OBJECTS AND SUMMARY OF THE INVENTION 
It is an object of the invention to provide a device to make the coil of 
the outer core of a transformer with a high degree of accuracy in a very 
simple and economical manner. Thereby, the winding wire should be mounted 
into the inner groove of the outer core without any further additional 
parts. 
This object of the invention is solved by a device for winding an inner 
coil of a transformer, the transformer of the inner coil including a 
ferrite core with an inner groove for receiving the coil, the ferrite core 
being provided with a radial inlet groove for feeding in and feeding out 
of the winding wire. 
The device in accordance with the invention inserts a coil into the inner 
groove of a ferrite core of a radial transformer. This is necessary 
because the insertion of a prewound coil into an inner groove is very 
difficult, on the one hand, and that the accuracy of the inner diameter of 
the coil must be very high, on the other hand.

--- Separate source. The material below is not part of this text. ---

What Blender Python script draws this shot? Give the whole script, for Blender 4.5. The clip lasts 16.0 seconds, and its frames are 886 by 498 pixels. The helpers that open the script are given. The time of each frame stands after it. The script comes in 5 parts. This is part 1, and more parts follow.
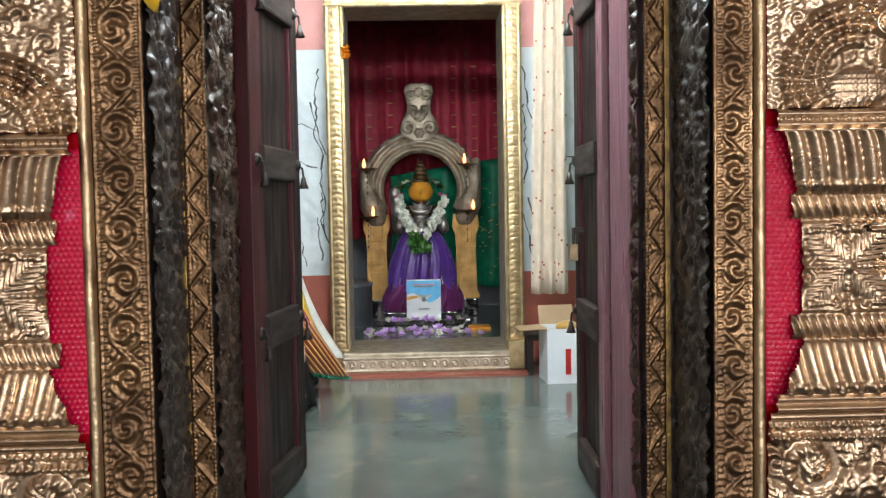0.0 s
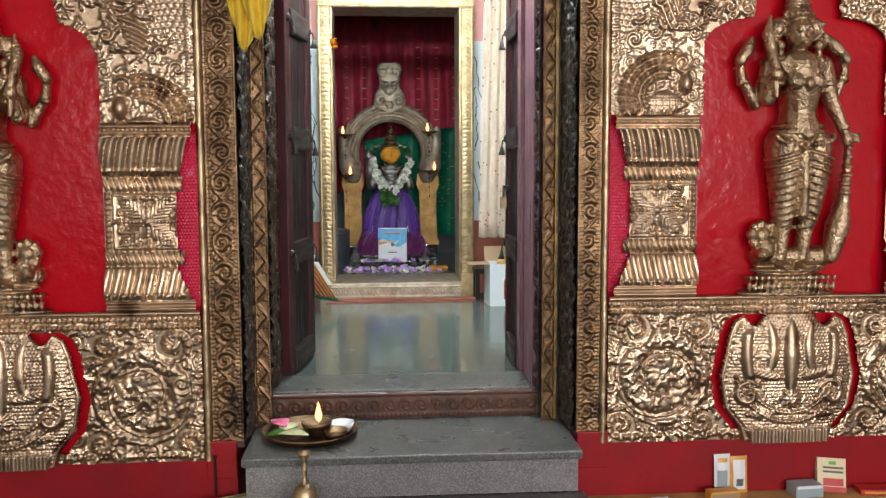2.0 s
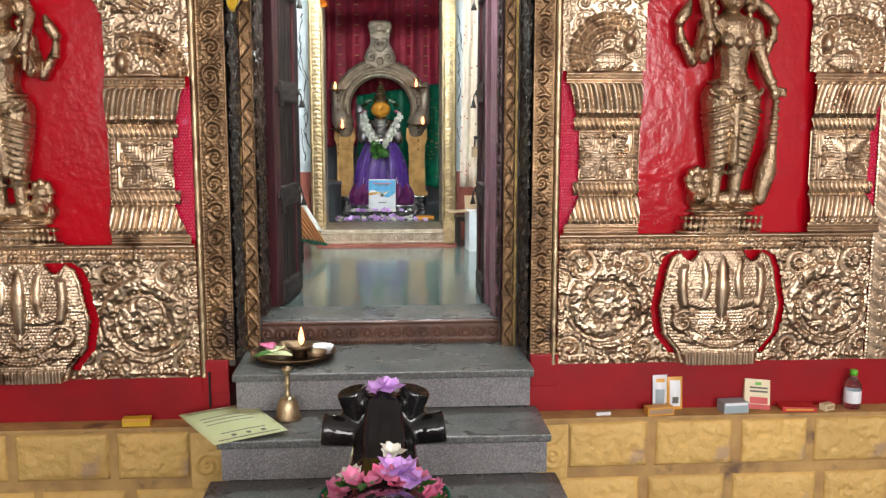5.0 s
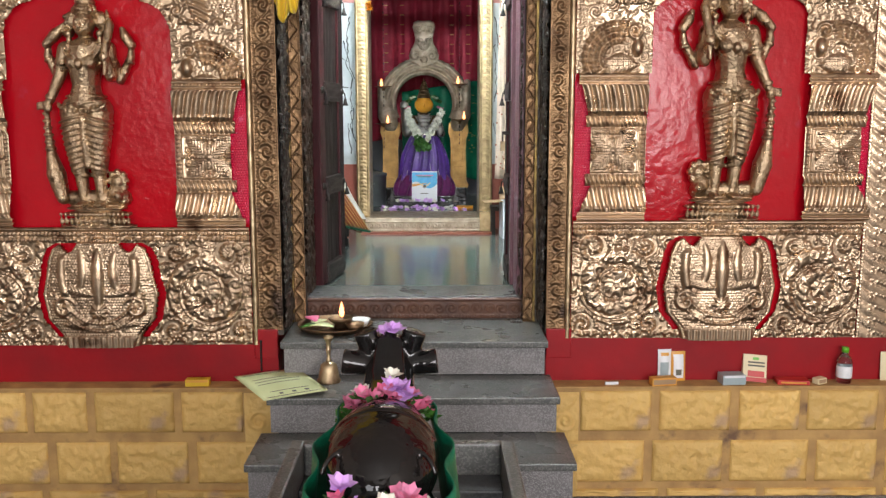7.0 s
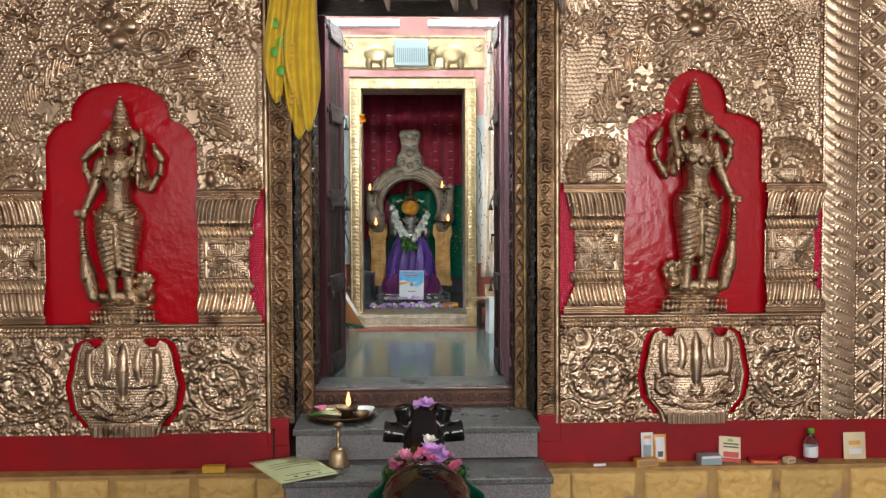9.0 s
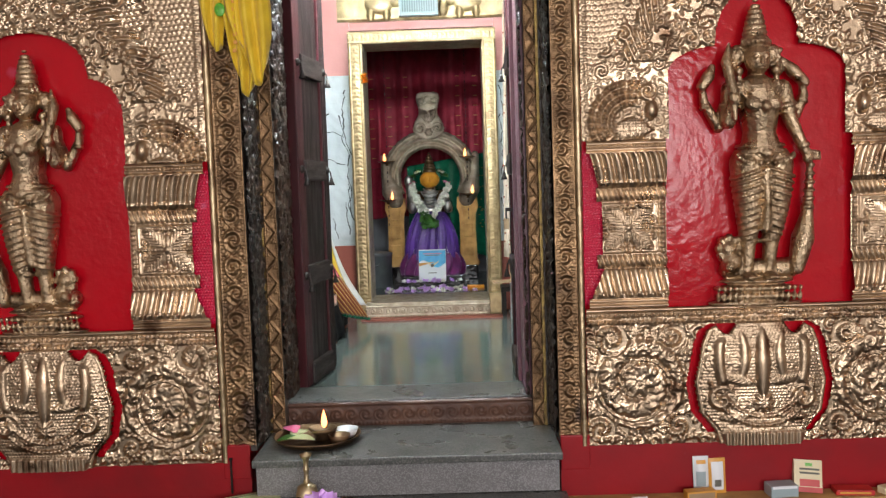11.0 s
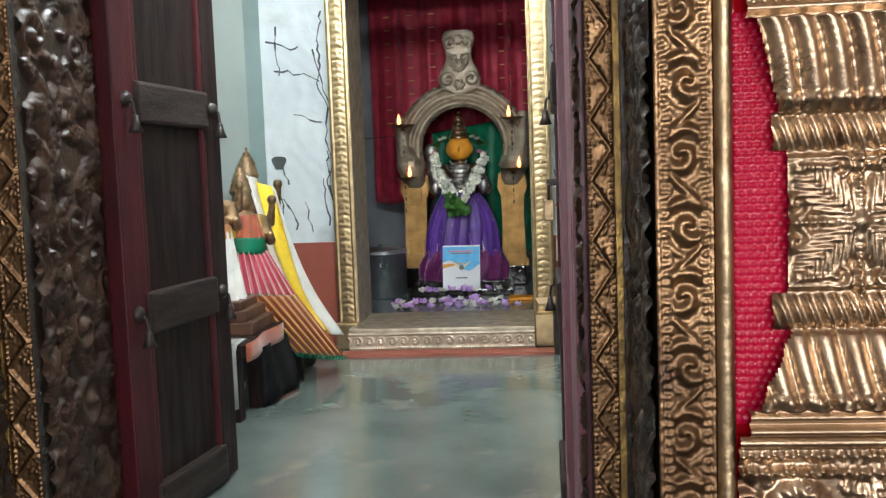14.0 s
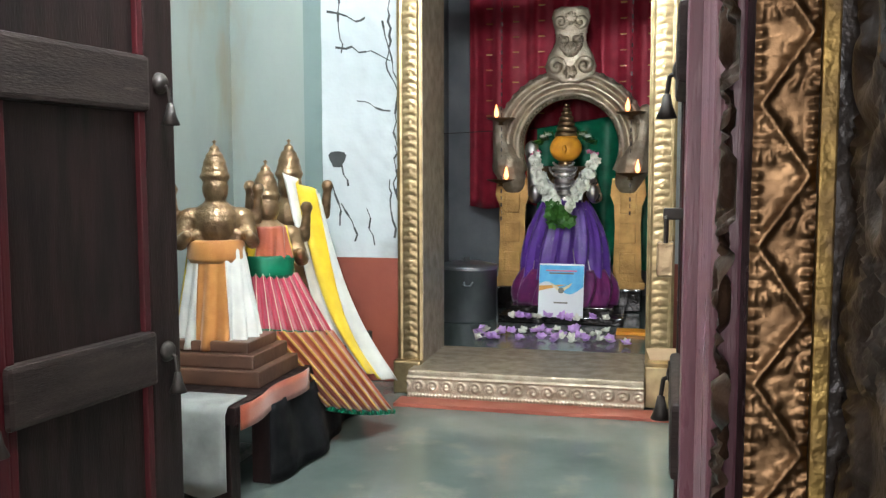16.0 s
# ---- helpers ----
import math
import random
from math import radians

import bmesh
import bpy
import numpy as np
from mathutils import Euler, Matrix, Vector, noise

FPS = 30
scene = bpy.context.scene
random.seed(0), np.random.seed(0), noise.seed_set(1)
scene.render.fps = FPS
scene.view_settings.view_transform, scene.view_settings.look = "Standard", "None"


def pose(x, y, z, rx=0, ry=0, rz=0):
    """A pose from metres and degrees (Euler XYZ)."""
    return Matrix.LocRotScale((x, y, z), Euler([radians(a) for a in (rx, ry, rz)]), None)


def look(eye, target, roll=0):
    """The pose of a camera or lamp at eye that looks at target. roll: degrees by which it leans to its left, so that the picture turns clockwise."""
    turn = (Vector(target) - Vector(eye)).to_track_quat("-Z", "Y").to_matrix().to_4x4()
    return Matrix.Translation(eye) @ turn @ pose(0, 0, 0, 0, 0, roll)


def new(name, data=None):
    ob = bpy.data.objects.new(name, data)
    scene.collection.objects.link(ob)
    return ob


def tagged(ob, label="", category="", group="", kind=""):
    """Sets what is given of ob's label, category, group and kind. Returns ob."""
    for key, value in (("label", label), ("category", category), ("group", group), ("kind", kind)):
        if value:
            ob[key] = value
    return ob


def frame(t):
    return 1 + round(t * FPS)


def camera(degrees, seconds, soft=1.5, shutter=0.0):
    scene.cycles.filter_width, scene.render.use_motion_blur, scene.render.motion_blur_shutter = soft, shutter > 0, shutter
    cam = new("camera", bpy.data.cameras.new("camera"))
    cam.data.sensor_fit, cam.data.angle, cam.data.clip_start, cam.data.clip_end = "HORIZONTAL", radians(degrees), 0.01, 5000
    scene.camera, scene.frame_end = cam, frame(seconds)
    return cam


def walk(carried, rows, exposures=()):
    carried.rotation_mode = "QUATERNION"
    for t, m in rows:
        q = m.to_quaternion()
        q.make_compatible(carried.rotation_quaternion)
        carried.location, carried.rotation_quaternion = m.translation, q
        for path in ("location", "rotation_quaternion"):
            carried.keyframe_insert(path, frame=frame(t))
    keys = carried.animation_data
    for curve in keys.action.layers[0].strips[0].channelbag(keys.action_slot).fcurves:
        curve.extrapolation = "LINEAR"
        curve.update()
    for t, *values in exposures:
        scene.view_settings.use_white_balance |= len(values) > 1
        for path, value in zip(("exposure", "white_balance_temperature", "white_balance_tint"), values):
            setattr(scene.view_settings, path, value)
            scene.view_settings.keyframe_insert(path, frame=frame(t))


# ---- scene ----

DETAILED DESCRIPTION OF THE PREFERRED EMBODIMENT 
Referring now to the drawings in detail wherein like numerals indicate like 
elements throughout the several views, one sees that FIG. 1 illustrates 
the sectional view of an outer or ferrite core 2 of a transformer with an 
inner groove 3 and a coil 4 made in accordance with the present invention 
device. The head end 9 or beginning of coil 4 and the tail end 10 of coil 
4 are guided to the outside of the coil 4 through inlet groove 5. The 
coil, which includes one or a plurality of coils is, sealed into a unit by 
heating or baking of an adherence layer which is applied according to the 
prior art on the winding wire immediately after the winding is completed, 
whereby the winding mandrel 7 remains in place. Thus it is assured that 
the inner diameter of coil 4 conforms with the diameter of ferrite bore 
11. This requires a high degree of accuracy, since in the slot in the 
completed transformer there must be only 25 micrometers between the inner 
and outer core. 
FIG. 2 illustrates a sectional view of the outer core 2 with the coil 4. In 
this exemplified embodiment the coil includes three coils. More or fewer 
coils may be used. The coil head end or beginning 9 feeds through inlet 
groove 5 into the inner groove 3 of the ferrite core 2. After the winding 
wire 6 has formed the desired number of the windings, the coil tail end 10 
is fed through the inlet groove 5 and out of the ferrite core 2. The inlet 
groove 5 is so shaped that the coil head end or beginning 9 and the coil 
tail end 10 are positioned side by side and do not cross over each other. 
FIG. 3 illustrates an example of the present invention in a partial view. A 
ferrite core 2 is mounted onto a winding mandrel 7. The coil 4 has been 
already partially performed. The mode of operation of the device in 
accordance with the invention is as follows: The winding wire 6 is fed 
through a transverse longitudinal 8 bore of winding mandrel 7. Before the 
start of winding, the ferrite core 2 is pushed onto the winding mandrel 7 
in such a manner that the exit of the winding wire 6 from the transverse 
longitudinal bore 8 combines in the same position with inlet groove 5. The 
ferrite core 2 is then pushed until the winding wire 6 engages on a flank 
of inner groove 3. Thereby, the coil head end or beginning 9 extends from 
the ferrite core 2 through the inlet groove 5. The ferrite core 2 is then 
picked up by a part of the device (here not shown in detail) on its outer 
diameter and clamped and is rotated by this device part around the winding 
mandrel axis. The ferrite core thereby performs a continuous movement in 
the axial direction which corresponds to the winding wire diameter during 
each rotation of the ferrite core. In this manner the individual coils are 
wound in a tight engaging manner. 
In another type of embodiment, the axial movement can naturally also be 
performed by the winding mandrel 7. When the desired number of coils is 
achieved, the end of the wire is lifted and cut off to the desired length 
of the winding tail end 10. The diameter of the winding mandrel 7 is only 
slightly smaller (in the micrometer-range) than the diameter of the 
ferrite bore, so that the inner diameter of the coil 4 substantially 
conforms with the diameter of the ferrite bore. 
In FIG. 4, the device is illustrated in the direction of arrow A of FIG. 3. 
Thereby, the ferrite core 2 is shown in a sectional view. The coil head 
end 9 is already moved out of the ferrite core 2. The winding wire 6 moves 
through the transverse longitudinal bore 8. The ferrite core is moved into 
a rotational movement in the direction of the arrow and the individual 
coils are thereby made. Thereby, the winding wire 6 is fed thereafter 
through the transverse longitudinal bore 8. Naturally, the inventive 
device may be designed in such a manner that the ferrite core 2 is 
stationary and the winding mandrel 7 rotates. 
Thus the several aforementioned objects and advantages are most effectively 
attained. Although a single preferred embodiment of the invention has been 
disclosed and described in detail herein, it should be understood that 
this invention is in no sense limited thereby and its scope is to be 
determined by that of the appended claims.